McCann has a 15-year tradition of working with clients and the United Nations Environment Programme (UNEP) to promote sustainability (although in a quieter fashion than Saatchis). UNEP wants to move the debate beyond the ‘sin’ industries, such as automotive and oil, to other sectors such as travel and finance.
“There’s an angle for every brand to explore this issue,” says Goh Shu Fen, principal of R3. “Agencies offering strategic advice on how going green can give a competitive edge should make money. But they’ll have to compete with specialist consultants that will spring up as the niche opens.”
Of course, when it does, maybe beyond the call of market forces. UNEP predicts that the climate crisis- the number one sustainability issue - could hit Asia hardest with floods and food shortages unless the region begins to consume sustainably.
In his talk at the Global Brand Forum this month, Al Gore gave his audience a 10-year emergency window in which to act. The former US VP said: “There is a growing chorus of people asking businesses one simple question: ‘are you part of the problem, or part of the solution?’”
Why green equals gain
Sustainability is a confusing term with countless definitions. But in simple marketing speak, it means to grow a brand without a net social or environmental cost. While it is may seem like the talk of worthy tree-huggers, it can build serious brand value. Here’s why:
1 Sustainable brands tend to be leaner, faster, more intelligent, thoughtful, futuristic, higher-quality, higher tech and cheaper in the long run (think the Lexus RX Hybrid).
2 Confidence in governments, especially in countries like India and Indonesia, where corruption is a big problem, is low — much lower than in brands, which have the opportunity to act as guardians of future generations.
3 Sustainability is not just about saving people and the planet, it is about creating a company where people feel good about what they do (which can’t often be said of marketing), boosting staff retention and attracting better talent.
What does sustainability mean in Asia?
The answer to this question, if an Indonesian delegate at the Global Brand Forum is right, is: not a lot. “Why should people from my country help solve a problem - global warming - that was caused by the West?” she asked Al Gore.

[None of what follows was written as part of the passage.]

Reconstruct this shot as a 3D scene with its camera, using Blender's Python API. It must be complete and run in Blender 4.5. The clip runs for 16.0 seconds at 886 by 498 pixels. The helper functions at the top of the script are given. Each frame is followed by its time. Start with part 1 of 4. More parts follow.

She has a point, of course - fuelled by the (misplaced) understanding that sustainability will burden societal progress. So what do Asian politicians in developing countries think?
Filipino politician Senator Francis Pangilinan tells Media: “Climate change is a problem that we have collectively incurred, regardless of our nationality, and must therefore by collectively resolved. This will require everyone to adjust their lifestyle, as well as the manner by which we conduct businesses.”
But to shun sustainability and blame the West is a dying notion, reckons Alan Van der Molen, president of Edelman Asia-Pacific. “This attitude has softened with globalisation, WTO accession and the opening of markets,” he says, adding:
“Our study shows that while product and service quality rank far higher as a measure of corporate reputation among Asians, social and environmental alignment are the fastest-growing considerations.”
But the willingness to act sustainably tends to be among older, richer generations, observes Chris Beaumont, the regional chief strategy officer of Grey and the brains behind the study, Eye on Asia. Those prepared to pay more for sustainable goods or give up convenient products to preserve the environment is highest among the over-40s.
Richard Leong, Singapore and Hong Kong CEO of Aegis Media, would agree. “It is no longer true that Asians are not preservative by nature or by culture. Younger generations of Asians have a tendency towards wastefulness,” he says.
But waste isn’t the biggest problem, says Synovate’s Steve Garton; it’s awareness. “After Live Earth, Bob Geldolf said: ‘Everybody knows about f*cking climate change.’ But the reality is, they don’t.”